Wealthy families are shifting from traditional passive investments to direct investments in private equity, infrastructure, and impact sectors. Geopolitical instability and generational changes drive this move, with family offices prioritising control, flexibility, and long-term impact across diverse regions, adapting to a complex global environment.

The world’s wealthiest families are increasingly adopting direct investment strategies, reflecting a broader reevaluation of how capital is managed amid rising geopolitical uncertainty and evolving global power dynamics.
Recent developments, such as Brazil’s alignment with China, highlight Beijing’s expanding influence across Latin America and the Gulf region. This expansion occurs alongside a US administration that revives tariff threats and retreats from multilateral leadership roles. Concurrently, tensions surrounding Taiwan, ongoing instability in the Middle East, and strategic recalibrations across Europe contribute to a growing perception that traditional global certainties no longer apply.

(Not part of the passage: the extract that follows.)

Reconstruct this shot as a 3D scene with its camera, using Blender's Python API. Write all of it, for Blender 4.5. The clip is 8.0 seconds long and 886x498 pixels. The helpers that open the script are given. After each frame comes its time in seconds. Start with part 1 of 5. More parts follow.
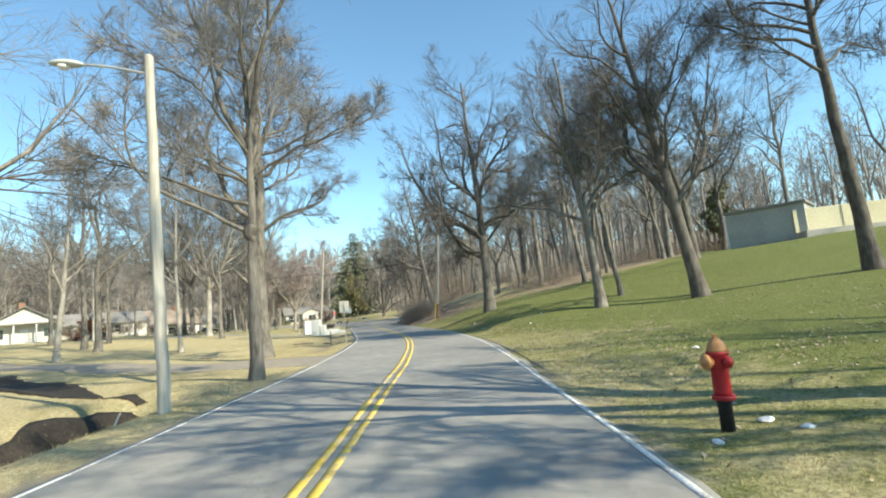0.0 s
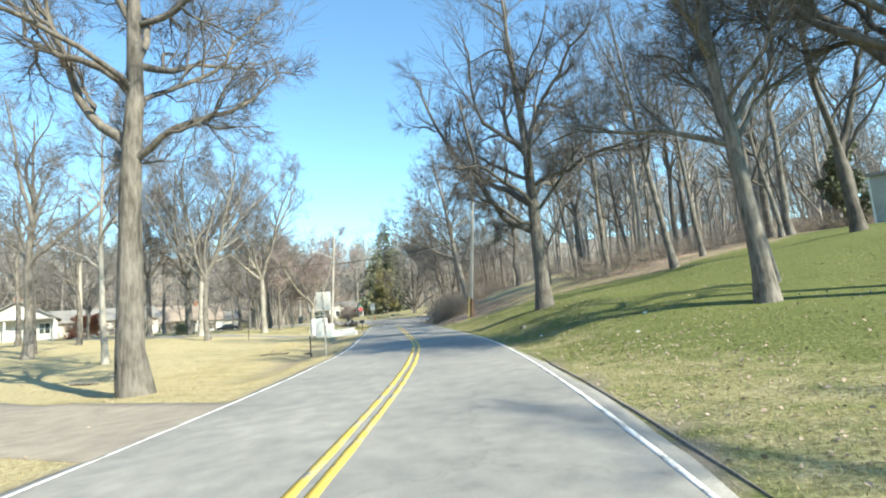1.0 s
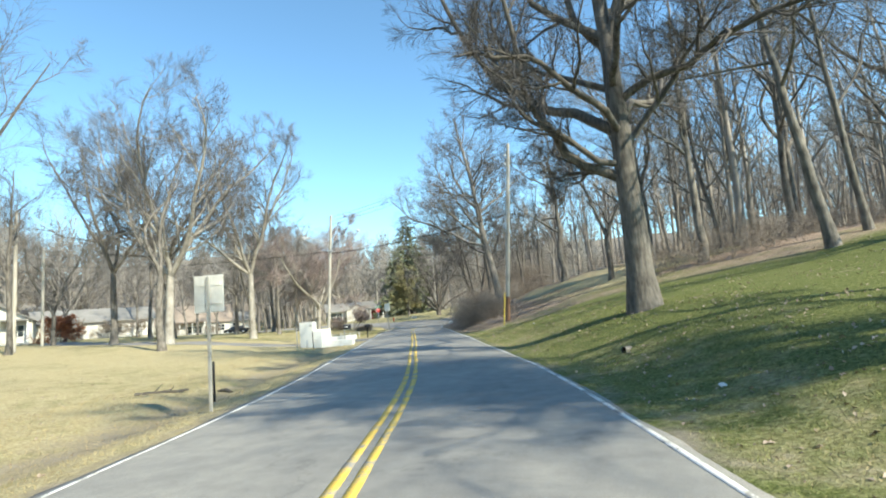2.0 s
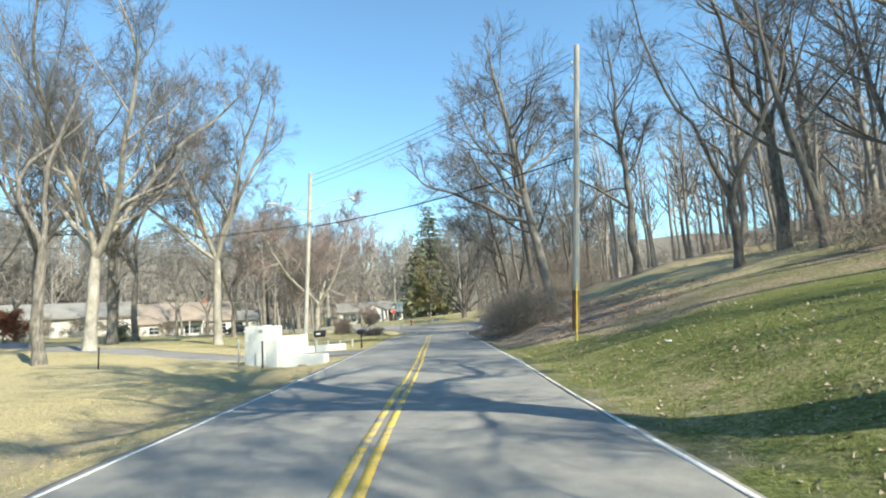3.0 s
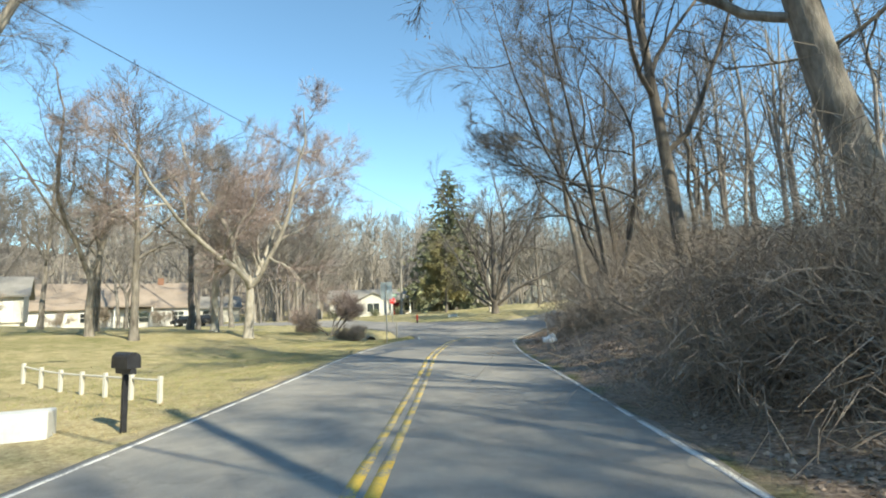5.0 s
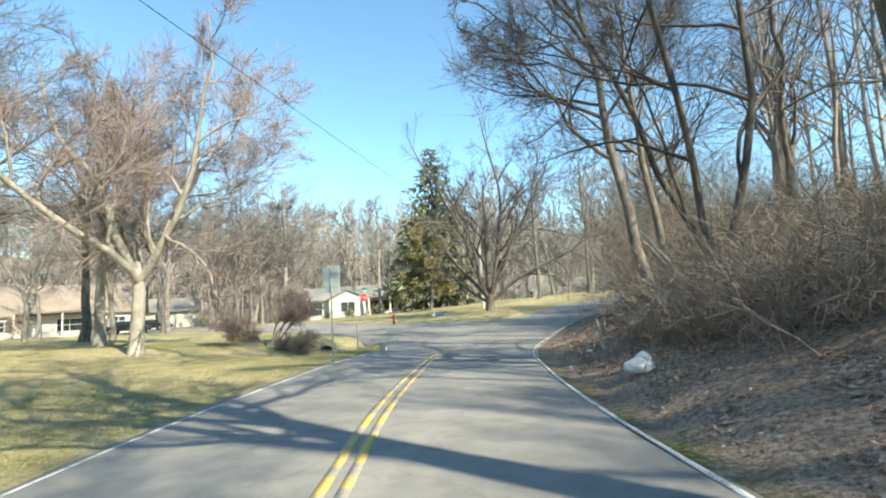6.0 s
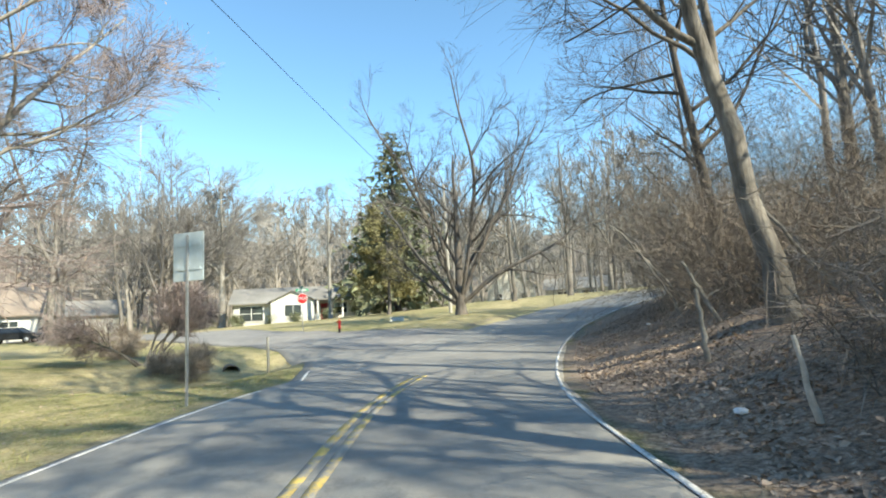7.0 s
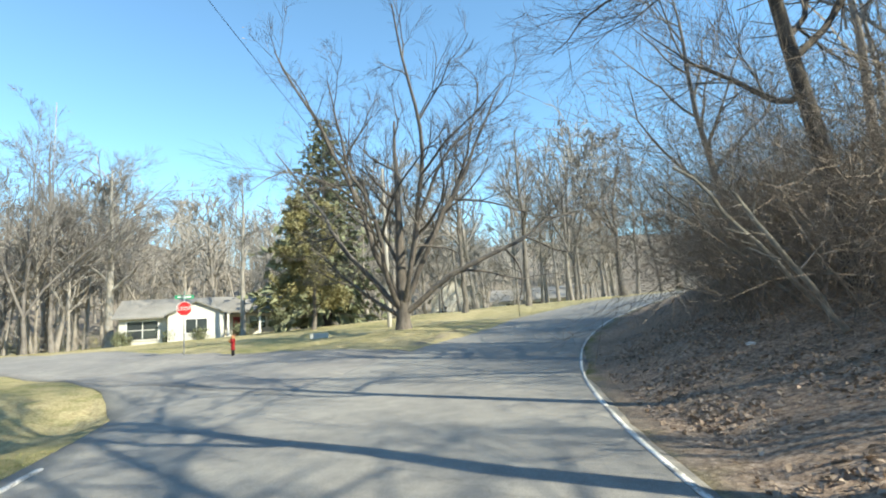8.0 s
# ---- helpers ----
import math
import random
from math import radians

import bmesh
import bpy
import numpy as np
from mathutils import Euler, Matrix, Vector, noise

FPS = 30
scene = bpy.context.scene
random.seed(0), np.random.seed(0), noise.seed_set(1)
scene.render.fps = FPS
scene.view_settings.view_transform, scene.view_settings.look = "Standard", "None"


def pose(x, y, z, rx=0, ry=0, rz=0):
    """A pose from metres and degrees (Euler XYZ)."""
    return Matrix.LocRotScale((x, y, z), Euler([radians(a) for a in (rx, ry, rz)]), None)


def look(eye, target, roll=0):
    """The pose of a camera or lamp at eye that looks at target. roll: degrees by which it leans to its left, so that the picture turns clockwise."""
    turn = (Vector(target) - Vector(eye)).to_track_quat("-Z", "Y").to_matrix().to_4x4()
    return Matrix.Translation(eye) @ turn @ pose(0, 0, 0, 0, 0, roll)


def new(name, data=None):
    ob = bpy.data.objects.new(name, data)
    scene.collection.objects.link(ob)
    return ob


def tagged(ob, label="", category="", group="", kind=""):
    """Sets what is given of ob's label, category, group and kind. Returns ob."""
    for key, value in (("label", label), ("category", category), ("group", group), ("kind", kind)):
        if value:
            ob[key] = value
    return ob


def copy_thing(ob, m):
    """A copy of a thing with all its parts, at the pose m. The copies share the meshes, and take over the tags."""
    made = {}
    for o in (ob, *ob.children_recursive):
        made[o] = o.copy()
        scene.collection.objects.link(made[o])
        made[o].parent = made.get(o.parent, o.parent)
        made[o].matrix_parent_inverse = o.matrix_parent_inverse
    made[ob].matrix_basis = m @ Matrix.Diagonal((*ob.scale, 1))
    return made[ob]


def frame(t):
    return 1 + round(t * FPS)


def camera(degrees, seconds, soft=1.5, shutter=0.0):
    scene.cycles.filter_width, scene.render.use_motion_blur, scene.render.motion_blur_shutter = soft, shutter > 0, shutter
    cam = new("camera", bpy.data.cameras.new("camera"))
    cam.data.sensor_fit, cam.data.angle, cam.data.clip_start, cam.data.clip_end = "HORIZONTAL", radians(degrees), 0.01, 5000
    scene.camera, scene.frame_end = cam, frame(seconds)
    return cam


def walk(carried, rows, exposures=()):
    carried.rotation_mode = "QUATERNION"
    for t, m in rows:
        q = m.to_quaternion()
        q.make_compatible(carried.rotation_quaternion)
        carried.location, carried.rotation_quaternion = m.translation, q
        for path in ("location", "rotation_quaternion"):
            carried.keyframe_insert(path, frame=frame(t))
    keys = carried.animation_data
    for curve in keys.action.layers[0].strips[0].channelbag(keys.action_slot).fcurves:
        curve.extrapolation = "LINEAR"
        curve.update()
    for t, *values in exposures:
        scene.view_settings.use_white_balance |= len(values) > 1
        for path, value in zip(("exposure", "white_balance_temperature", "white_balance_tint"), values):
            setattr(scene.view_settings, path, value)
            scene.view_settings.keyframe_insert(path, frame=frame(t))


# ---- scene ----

In this context, ultra-wealthy families reconsider the governance and geographical allocation of their wealth, seeking greater control and flexibility in an unpredictable environment.
Family offices adapt to a new reality
Family offices, which manage investment, legal, and wealth transfer matters for families typically holding more than $75 million in investable assets, are at the forefront of this strategic shift. To address emerging demands, deVere Group, one of the world’s largest independent financial advisory and asset management firms, launched a dedicated Family Office last October. This service is designed to support families as they rethink governance structures, control mechanisms, and long-term objectives.
Nigel Green, CEO of deVere Group, notes the transformation: “There’s a growing understanding that yesterday’s infrastructure — politically and financially — doesn’t serve the realities of today.”
He emphasises that this is more than a simple portfolio adjustment: “What we’re seeing isn’t a portfolio rebalancing. It’s a re-engineering of how wealth is stewarded in a world that no longer operates on inherited assumptions.”
Historically, family offices depended heavily on public markets and third-party asset managers, favouring passive investment strategies aimed at capital preservation. However, this model is evolving rapidly.
“Today, that model is being dismantled. Families are pulling capital out of institutions and reallocating it directly — into companies, infrastructure, and private projects they believe in and can influence,” Green explains.
Private markets and impact-focused investments take priority
Reflecting this trend, many family portfolios now allocate a smaller share to public markets. Instead, there is a growing focus on private equity, infrastructure, early-stage technology ventures, and climate-linked assets, especially within regions perceived as economically dynamic and politically stable.
“Families want to invest in what they understand and believe in,” says Green. “That means long-horizon commitments to sectors that matter — food security, clean energy, resilient supply chains — and to regions they believe will define the next era.”
This shift is propelled partly by the rising influence of the next generation within family networks. As leadership passes on, new voices advocate for capital to be used intentionally, not only for financial returns but also for social and environmental impact. Legacy, they argue, is now measured not only by wealth preservation but also by “impact, identity, and adaptability.”
Europe’s Strategic Response and the Need for Flexibility
While Europe faces structural and political challenges, efforts to modernise internal cohesion and strategic posture are underway. Policymakers focus on areas such as defence collaboration, green investment, and industrial competitiveness to strengthen the European Union’s position as a self-directed economic bloc. However, coordination remains complex and ongoing.
Despite regional efforts, wealthy families increasingly recognise that reliance on any single political system or jurisdiction entails risk. Structures heavily anchored to one geography are viewed as fragile in the current global climate.
This recognition drives demand for family office models prioritising flexibility, transparency, and cross-border optionality. Such models are designed to adapt to both generational changes and geopolitical shifts, allowing families to maintain control over their wealth in a complex environment.
Green summarises this evolving mindset: “What’s changed is that families are no longer building around the system. They’re building around themselves — around their values, their priorities, and the world they believe is coming next.”
He concludes, “The old model of inherited structures quietly ticking over doesn’t hold in a world defined by geopolitical fracture and generational change. Family offices are being rebuilt — not for preservation, but for control in a new global reality.”
deVere’s Family Office platform offers services including legal structuring, governance planning, investment coordination, and intergenerational education. These features underscore the desire among elite families to operate privately and directly, with maximum discretion and the ability to move capital freely across borders.